Copy out the listing that follows exactly, dropping every picture.

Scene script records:
################

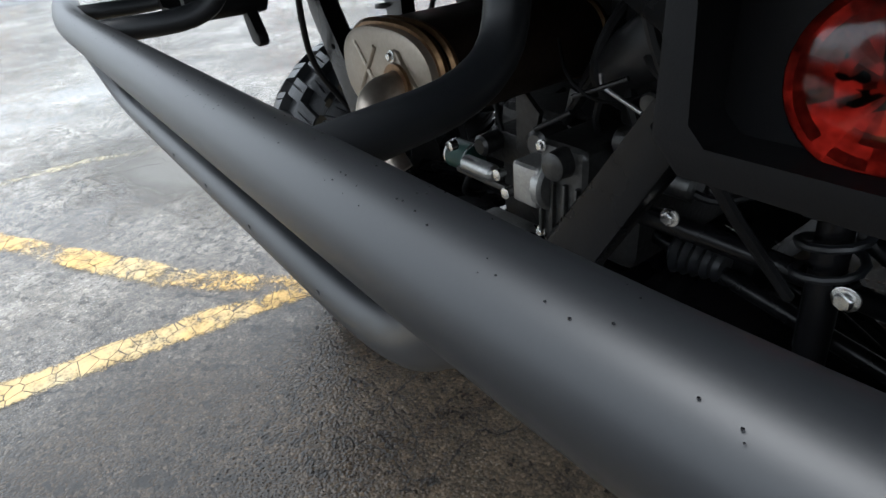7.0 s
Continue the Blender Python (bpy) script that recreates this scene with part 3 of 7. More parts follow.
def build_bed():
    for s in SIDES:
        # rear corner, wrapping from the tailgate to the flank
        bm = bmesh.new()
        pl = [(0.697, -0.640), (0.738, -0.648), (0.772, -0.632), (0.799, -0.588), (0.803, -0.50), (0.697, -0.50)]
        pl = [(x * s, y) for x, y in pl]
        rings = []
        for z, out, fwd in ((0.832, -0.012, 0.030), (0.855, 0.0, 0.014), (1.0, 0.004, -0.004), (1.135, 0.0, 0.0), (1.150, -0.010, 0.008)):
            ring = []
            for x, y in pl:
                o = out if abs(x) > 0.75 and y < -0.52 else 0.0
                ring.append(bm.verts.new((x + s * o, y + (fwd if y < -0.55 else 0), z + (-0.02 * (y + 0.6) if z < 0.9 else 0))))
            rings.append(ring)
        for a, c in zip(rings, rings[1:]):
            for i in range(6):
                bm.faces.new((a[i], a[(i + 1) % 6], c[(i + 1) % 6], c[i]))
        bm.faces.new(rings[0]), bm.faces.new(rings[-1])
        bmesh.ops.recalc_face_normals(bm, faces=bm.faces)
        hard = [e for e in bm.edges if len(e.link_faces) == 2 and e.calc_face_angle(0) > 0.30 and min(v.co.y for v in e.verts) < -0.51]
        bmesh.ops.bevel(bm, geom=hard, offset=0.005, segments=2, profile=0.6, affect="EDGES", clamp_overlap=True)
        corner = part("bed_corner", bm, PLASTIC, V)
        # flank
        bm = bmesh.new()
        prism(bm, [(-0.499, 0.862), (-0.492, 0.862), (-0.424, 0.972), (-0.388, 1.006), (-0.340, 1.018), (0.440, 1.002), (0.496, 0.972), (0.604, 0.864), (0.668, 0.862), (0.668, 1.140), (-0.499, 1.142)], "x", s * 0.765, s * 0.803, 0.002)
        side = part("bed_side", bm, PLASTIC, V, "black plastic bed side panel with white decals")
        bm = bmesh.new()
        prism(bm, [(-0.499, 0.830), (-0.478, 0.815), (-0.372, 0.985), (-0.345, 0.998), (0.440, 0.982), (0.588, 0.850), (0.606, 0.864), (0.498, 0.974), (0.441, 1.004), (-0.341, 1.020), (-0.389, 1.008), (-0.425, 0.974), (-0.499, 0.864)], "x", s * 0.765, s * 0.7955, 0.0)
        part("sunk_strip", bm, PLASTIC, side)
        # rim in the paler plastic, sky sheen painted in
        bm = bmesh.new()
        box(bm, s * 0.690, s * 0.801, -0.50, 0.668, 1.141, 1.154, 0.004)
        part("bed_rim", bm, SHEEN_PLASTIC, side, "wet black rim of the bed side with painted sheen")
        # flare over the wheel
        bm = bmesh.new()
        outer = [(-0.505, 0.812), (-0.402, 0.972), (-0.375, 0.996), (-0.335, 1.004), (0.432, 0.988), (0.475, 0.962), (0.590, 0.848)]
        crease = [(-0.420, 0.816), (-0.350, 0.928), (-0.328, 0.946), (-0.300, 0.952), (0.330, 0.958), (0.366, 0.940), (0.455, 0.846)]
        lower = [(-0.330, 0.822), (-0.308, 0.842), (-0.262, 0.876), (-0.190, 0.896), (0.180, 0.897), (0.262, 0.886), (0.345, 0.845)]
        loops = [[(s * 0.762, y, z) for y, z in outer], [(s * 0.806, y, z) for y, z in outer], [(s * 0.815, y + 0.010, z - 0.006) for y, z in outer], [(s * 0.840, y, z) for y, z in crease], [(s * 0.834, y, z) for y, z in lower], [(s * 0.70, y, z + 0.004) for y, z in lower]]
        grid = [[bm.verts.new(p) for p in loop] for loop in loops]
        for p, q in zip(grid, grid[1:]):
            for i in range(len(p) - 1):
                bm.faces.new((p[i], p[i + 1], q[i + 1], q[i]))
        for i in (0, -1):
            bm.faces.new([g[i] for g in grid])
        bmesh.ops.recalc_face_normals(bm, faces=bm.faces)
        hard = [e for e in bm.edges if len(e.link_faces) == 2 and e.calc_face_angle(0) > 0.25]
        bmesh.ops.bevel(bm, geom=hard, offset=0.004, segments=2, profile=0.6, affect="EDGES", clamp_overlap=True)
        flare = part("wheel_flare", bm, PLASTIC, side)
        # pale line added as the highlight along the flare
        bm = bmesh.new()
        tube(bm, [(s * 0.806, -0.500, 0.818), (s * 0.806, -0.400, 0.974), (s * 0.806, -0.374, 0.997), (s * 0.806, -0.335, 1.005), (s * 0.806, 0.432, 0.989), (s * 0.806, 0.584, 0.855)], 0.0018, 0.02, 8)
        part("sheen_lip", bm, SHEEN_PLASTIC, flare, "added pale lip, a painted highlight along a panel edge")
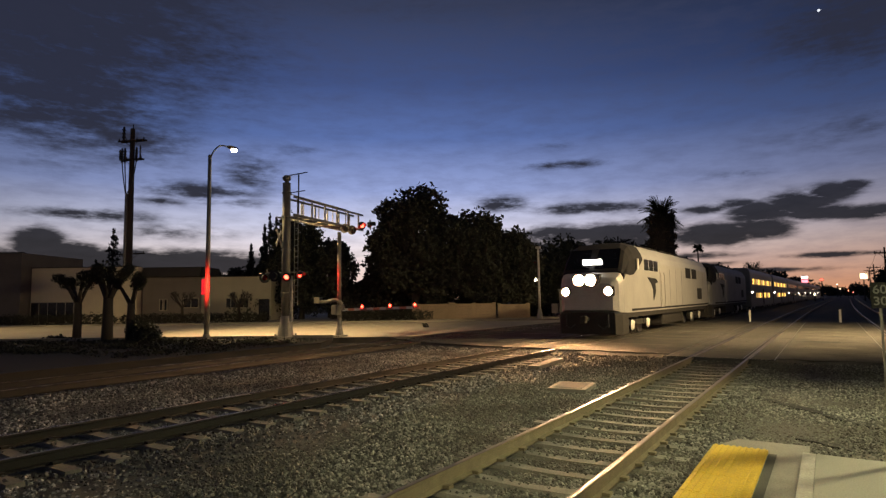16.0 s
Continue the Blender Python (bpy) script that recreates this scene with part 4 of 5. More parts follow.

################

__TASK RESPONSE__.
7.0 s
Continue the Blender Python (bpy) script that recreates this scene with part 3 of 7. More parts follow.
def build_bed():
    for s in SIDES:
        # rear corner, wrapping from the tailgate to the flank
        bm = bmesh.new()
        pl = [(0.697, -0.640), (0.738, -0.648), (0.772, -0.632), (0.799, -0.588), (0.803, -0.50), (0.697, -0.50)]
        pl = [(x * s, y) for x, y in pl]
        rings = []
        for z, out, fwd in ((0.832, -0.012, 0.030), (0.855, 0.0, 0.014), (1.0, 0.004, -0.004), (1.135, 0.0, 0.0), (1.150, -0.010, 0.008)):
            ring = []
            for x, y in pl:
                o = out if abs(x) > 0.75 and y < -0.52 else 0.0
                ring.append(bm.verts.new((x + s * o, y + (fwd if y < -0.55 else 0), z + (-0.02 * (y + 0.6) if z < 0.9 else 0))))
            rings.append(ring)
        for a, c in zip(rings, rings[1:]):
            for i in range(6):
                bm.faces.new((a[i], a[(i + 1) % 6], c[(i + 1) % 6], c[i]))
        bm.faces.new(rings[0]), bm.faces.new(rings[-1])
        bmesh.ops.recalc_face_normals(bm, faces=bm.faces)
        hard = [e for e in bm.edges if len(e.link_faces) == 2 and e.calc_face_angle(0) > 0.30 and min(v.co.y for v in e.verts) < -0.51]
        bmesh.ops.bevel(bm, geom=hard, offset=0.005, segments=2, profile=0.6, affect="EDGES", clamp_overlap=True)
        corner = part("bed_corner", bm, PLASTIC, V)
        # flank
        bm = bmesh.new()
        prism(bm, [(-0.499, 0.862), (-0.492, 0.862), (-0.424, 0.972), (-0.388, 1.006), (-0.340, 1.018), (0.440, 1.002), (0.496, 0.972), (0.604, 0.864), (0.668, 0.862), (0.668, 1.140), (-0.499, 1.142)], "x", s * 0.765, s * 0.803, 0.002)
        side = part("bed_side", bm, PLASTIC, V, "black plastic bed side panel with white decals")
        bm = bmesh.new()
        prism(bm, [(-0.499, 0.830), (-0.478, 0.815), (-0.372, 0.985), (-0.345, 0.998), (0.440, 0.982), (0.588, 0.850), (0.606, 0.864), (0.498, 0.974), (0.441, 1.004), (-0.341, 1.020), (-0.389, 1.008), (-0.425, 0.974), (-0.499, 0.864)], "x", s * 0.765, s * 0.7955, 0.0)
        part("sunk_strip", bm, PLASTIC, side)
        # rim in the paler plastic, sky sheen painted in
        bm = bmesh.new()
        box(bm, s * 0.690, s * 0.801, -0.50, 0.668, 1.141, 1.154, 0.004)
        part("bed_rim", bm, SHEEN_PLASTIC, side, "wet black rim of the bed side with painted sheen")
        # flare over the wheel
        bm = bmesh.new()
        outer = [(-0.505, 0.812), (-0.402, 0.972), (-0.375, 0.996), (-0.335, 1.004), (0.432, 0.988), (0.475, 0.962), (0.590, 0.848)]
        crease = [(-0.420, 0.816), (-0.350, 0.928), (-0.328, 0.946), (-0.300, 0.952), (0.330, 0.958), (0.366, 0.940), (0.455, 0.846)]
        lower = [(-0.330, 0.822), (-0.308, 0.842), (-0.262, 0.876), (-0.190, 0.896), (0.180, 0.897), (0.262, 0.886), (0.345, 0.845)]
        loops = [[(s * 0.762, y, z) for y, z in outer], [(s * 0.806, y, z) for y, z in outer], [(s * 0.815, y + 0.010, z - 0.006) for y, z in outer], [(s * 0.840, y, z) for y, z in crease], [(s * 0.834, y, z) for y, z in lower], [(s * 0.70, y, z + 0.004) for y, z in lower]]
        grid = [[bm.verts.new(p) for p in loop] for loop in loops]
        for p, q in zip(grid, grid[1:]):
            for i in range(len(p) - 1):
                bm.faces.new((p[i], p[i + 1], q[i + 1], q[i]))
        for i in (0, -1):
            bm.faces.new([g[i] for g in grid])
        bmesh.ops.recalc_face_normals(bm, faces=bm.faces)
        hard = [e for e in bm.edges if len(e.link_faces) == 2 and e.calc_face_angle(0) > 0.25]
        bmesh.ops.bevel(bm, geom=hard, offset=0.004, segments=2, profile=0.6, affect="EDGES", clamp_overlap=True)
        flare = part("wheel_flare", bm, PLASTIC, side)
        # pale line added as the highlight along the flare
        bm = bmesh.new()
        tube(bm, [(s * 0.806, -0.500, 0.818), (s * 0.806, -0.400, 0.974), (s * 0.806, -0.374, 0.997), (s * 0.806, -0.335, 1.005), (s * 0.806, 0.432, 0.989), (s * 0.806, 0.584, 0.855)], 0.0018, 0.02, 8)
        part("sheen_lip", bm, SHEEN_PLASTIC, flare, "added pale lip, a painted highlight along a panel edge")
16.0 s
Continue the Blender Python (bpy) script that recreates this scene with part 4 of 5. More parts follow.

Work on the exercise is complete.